-- Dataset content --
_ _ _ _ _ _ _
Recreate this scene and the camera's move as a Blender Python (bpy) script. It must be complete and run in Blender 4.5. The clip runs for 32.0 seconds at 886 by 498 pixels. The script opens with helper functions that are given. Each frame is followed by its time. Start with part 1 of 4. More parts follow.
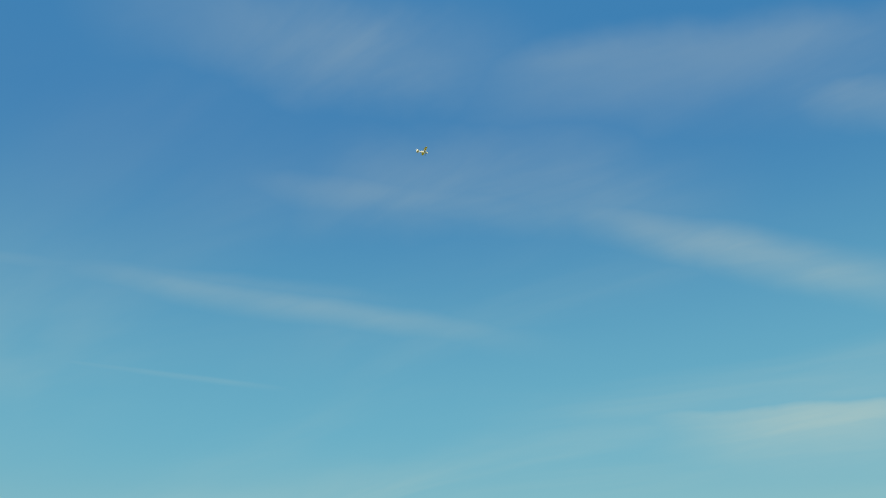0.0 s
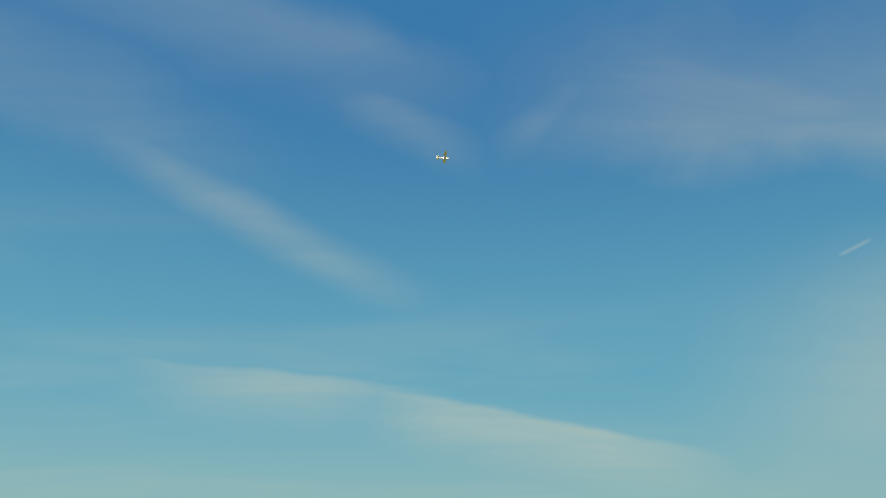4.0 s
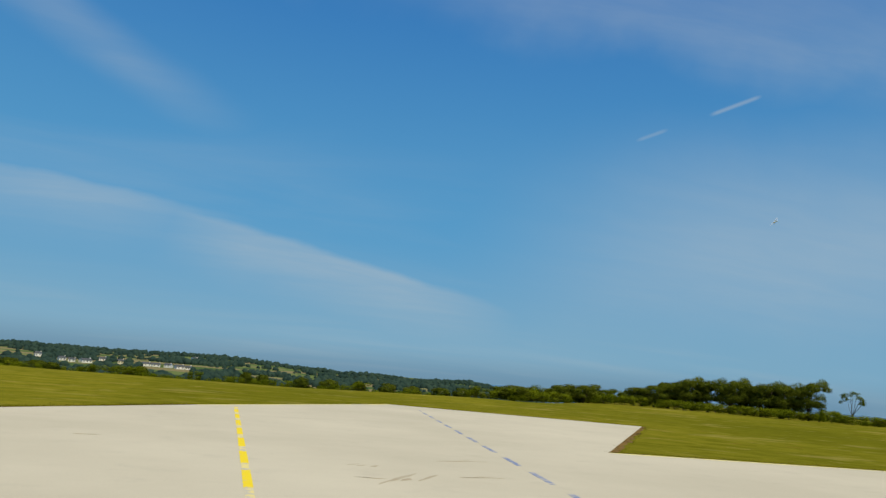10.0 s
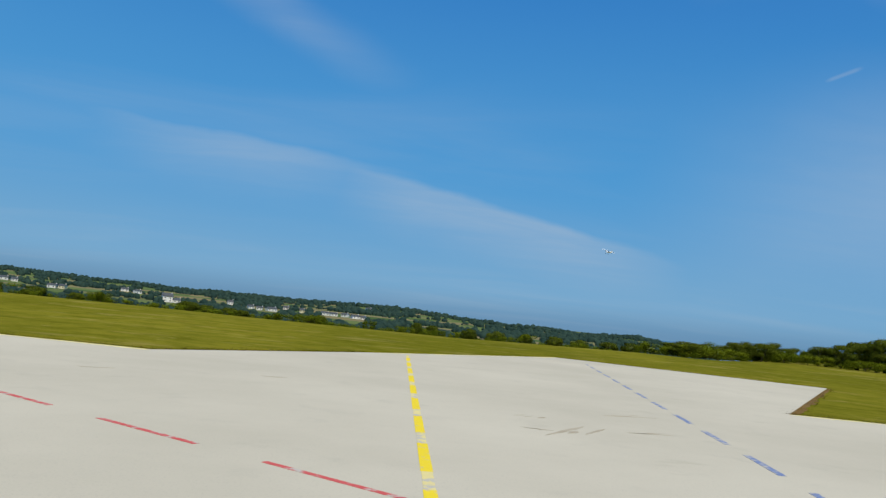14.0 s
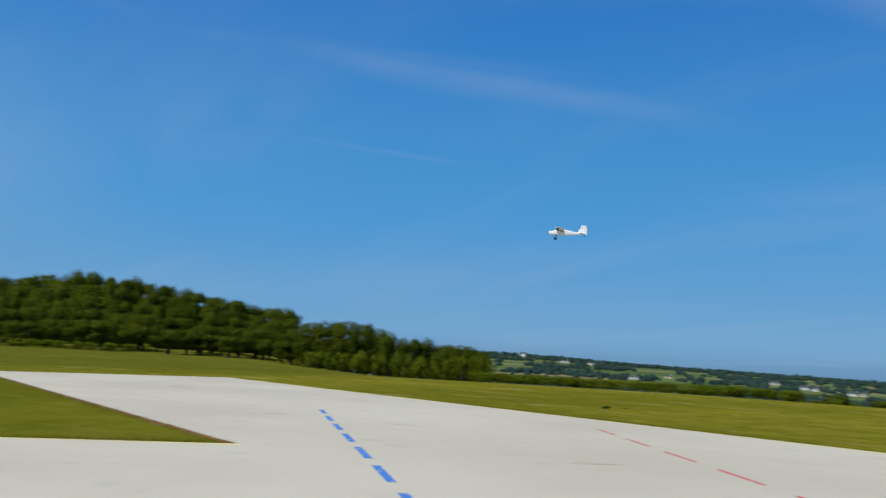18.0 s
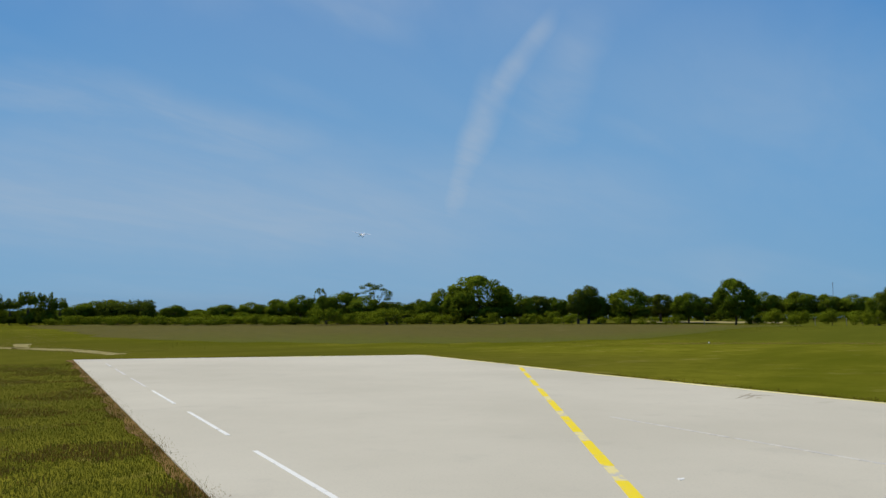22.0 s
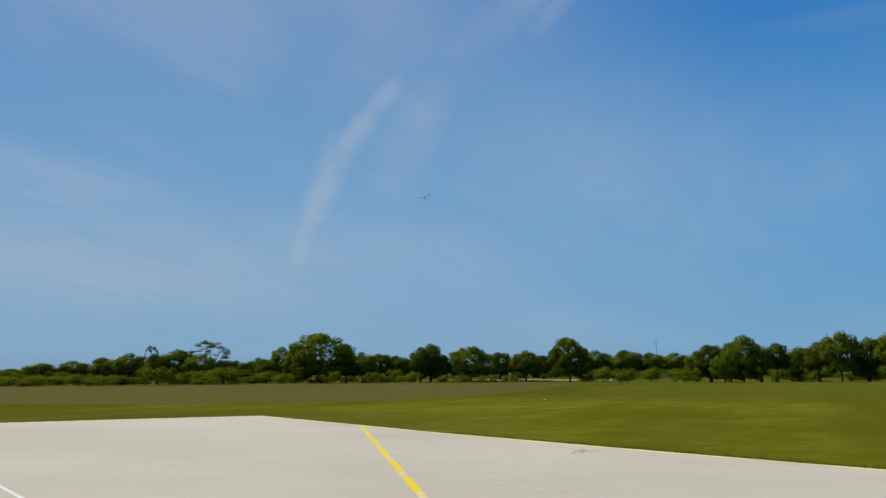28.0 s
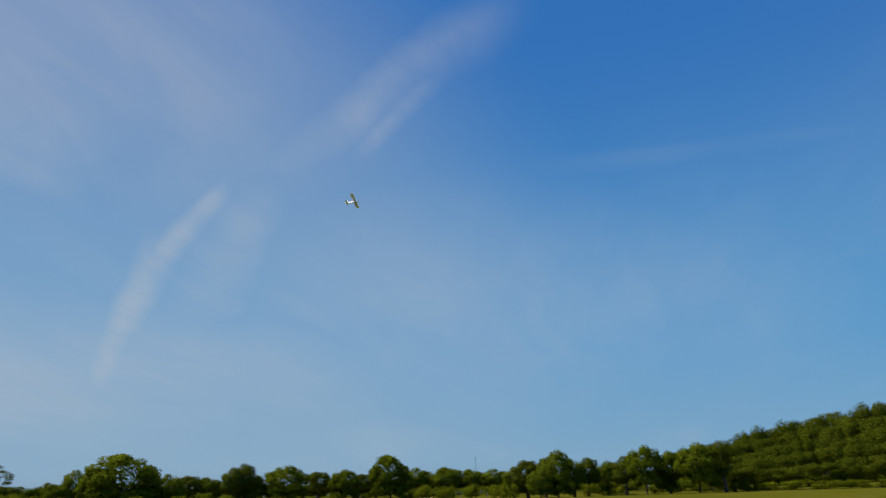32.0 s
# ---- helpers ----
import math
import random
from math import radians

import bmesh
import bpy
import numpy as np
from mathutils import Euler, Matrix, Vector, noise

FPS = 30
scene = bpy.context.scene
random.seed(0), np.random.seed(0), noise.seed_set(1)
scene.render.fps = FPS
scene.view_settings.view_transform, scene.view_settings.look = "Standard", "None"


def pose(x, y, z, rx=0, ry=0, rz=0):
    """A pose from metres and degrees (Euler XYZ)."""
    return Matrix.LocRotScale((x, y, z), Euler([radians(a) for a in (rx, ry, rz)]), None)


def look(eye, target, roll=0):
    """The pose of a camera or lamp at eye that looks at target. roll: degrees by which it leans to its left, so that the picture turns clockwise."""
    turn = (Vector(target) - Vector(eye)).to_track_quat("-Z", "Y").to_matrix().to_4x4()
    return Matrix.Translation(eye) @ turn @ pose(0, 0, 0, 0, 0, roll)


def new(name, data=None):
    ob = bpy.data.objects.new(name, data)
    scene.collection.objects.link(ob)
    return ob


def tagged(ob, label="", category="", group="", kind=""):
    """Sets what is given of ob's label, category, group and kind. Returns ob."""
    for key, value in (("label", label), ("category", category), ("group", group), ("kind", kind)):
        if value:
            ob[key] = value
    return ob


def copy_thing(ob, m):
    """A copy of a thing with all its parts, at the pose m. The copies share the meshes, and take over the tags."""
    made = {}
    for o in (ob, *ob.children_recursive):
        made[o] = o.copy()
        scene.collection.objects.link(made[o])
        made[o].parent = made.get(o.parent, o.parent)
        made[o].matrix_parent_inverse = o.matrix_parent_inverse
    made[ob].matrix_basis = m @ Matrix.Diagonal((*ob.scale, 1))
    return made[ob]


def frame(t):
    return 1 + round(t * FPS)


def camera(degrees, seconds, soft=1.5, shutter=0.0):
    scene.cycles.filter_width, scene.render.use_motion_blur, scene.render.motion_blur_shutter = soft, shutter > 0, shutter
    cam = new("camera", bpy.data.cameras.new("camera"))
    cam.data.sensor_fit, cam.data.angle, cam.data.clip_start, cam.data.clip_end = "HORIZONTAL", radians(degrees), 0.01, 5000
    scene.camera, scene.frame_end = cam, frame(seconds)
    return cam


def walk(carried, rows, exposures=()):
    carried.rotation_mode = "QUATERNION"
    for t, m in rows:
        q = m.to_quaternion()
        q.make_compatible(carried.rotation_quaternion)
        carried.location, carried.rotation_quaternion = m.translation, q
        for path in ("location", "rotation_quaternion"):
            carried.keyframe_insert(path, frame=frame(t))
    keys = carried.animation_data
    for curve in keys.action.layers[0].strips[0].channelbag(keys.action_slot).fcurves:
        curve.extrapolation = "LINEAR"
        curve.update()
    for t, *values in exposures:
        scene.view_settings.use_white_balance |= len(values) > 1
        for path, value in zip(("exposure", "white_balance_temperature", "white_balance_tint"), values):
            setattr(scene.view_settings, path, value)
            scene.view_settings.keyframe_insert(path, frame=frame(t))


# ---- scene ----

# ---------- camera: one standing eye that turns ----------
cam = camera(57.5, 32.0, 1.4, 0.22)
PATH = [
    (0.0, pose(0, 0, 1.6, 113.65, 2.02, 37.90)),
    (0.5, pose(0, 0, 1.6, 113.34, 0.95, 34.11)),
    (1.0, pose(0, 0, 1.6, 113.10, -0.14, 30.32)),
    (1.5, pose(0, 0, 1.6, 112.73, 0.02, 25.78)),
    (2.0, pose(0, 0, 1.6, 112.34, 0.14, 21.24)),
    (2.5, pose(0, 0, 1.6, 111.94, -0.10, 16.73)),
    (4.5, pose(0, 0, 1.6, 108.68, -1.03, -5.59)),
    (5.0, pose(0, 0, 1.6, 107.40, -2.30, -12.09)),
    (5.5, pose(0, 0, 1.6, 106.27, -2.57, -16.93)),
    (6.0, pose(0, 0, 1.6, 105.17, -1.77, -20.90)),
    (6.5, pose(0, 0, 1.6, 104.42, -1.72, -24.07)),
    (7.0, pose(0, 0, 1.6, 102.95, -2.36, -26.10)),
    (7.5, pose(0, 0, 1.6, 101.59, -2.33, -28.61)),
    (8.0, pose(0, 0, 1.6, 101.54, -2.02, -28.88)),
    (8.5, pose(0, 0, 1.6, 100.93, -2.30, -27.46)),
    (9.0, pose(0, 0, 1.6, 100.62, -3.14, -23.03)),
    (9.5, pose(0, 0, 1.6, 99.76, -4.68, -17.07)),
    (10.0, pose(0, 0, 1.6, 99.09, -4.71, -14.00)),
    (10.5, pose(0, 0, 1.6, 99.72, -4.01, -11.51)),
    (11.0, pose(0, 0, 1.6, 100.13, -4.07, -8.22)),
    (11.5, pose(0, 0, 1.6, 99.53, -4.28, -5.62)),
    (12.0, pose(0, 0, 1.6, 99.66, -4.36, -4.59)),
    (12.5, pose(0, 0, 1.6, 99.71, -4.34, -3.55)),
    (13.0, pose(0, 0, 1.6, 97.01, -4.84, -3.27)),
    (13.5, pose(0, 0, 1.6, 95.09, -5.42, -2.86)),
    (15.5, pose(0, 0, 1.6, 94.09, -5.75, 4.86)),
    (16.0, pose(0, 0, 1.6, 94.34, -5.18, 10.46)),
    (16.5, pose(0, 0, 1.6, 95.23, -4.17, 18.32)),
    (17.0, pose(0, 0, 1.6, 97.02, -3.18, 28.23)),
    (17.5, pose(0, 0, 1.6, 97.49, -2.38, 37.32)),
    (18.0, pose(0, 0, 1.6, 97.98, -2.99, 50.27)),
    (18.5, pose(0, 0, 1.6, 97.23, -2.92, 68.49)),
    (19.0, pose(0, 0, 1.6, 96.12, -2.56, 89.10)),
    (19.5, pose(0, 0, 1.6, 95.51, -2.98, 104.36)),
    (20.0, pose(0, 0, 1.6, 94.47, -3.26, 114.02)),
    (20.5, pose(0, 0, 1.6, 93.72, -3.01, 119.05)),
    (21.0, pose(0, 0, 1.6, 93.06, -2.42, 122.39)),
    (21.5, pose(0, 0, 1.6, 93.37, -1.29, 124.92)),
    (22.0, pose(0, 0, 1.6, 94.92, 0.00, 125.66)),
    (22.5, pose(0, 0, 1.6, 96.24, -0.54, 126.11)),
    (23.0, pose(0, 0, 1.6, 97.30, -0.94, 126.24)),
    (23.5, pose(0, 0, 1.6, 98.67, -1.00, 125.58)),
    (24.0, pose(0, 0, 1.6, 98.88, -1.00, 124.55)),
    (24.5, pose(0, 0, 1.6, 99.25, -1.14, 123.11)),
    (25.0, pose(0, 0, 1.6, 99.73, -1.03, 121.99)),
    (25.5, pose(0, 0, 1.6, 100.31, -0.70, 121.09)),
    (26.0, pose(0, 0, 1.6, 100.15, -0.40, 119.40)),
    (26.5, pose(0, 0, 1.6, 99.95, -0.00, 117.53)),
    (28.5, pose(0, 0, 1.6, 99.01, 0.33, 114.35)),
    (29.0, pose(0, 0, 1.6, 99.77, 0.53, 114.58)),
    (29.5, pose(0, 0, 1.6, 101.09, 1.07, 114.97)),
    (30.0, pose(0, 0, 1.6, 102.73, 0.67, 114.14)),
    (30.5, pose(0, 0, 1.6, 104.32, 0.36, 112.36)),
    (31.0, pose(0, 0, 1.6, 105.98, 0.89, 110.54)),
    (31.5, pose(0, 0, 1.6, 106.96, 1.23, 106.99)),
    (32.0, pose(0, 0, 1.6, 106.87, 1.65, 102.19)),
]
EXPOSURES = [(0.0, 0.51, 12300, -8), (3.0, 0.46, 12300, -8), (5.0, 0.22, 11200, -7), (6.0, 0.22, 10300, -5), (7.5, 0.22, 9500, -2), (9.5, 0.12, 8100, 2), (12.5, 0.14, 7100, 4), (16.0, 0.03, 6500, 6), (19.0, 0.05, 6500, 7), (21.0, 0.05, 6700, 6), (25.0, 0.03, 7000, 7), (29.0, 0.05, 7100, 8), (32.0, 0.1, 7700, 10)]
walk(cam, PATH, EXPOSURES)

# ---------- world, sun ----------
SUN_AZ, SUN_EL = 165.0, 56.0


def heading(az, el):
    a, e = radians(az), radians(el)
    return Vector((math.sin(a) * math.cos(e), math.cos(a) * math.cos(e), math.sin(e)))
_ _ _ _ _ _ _
Reproduce exactly the lines from the line with "setattr(scene.view_settings, path, value)" to the line with "# ---- scene", both end lines included.

-- Result --
            setattr(scene.view_settings, path, value)
            scene.view_settings.keyframe_insert(path, frame=frame(t))


# ---- scene ----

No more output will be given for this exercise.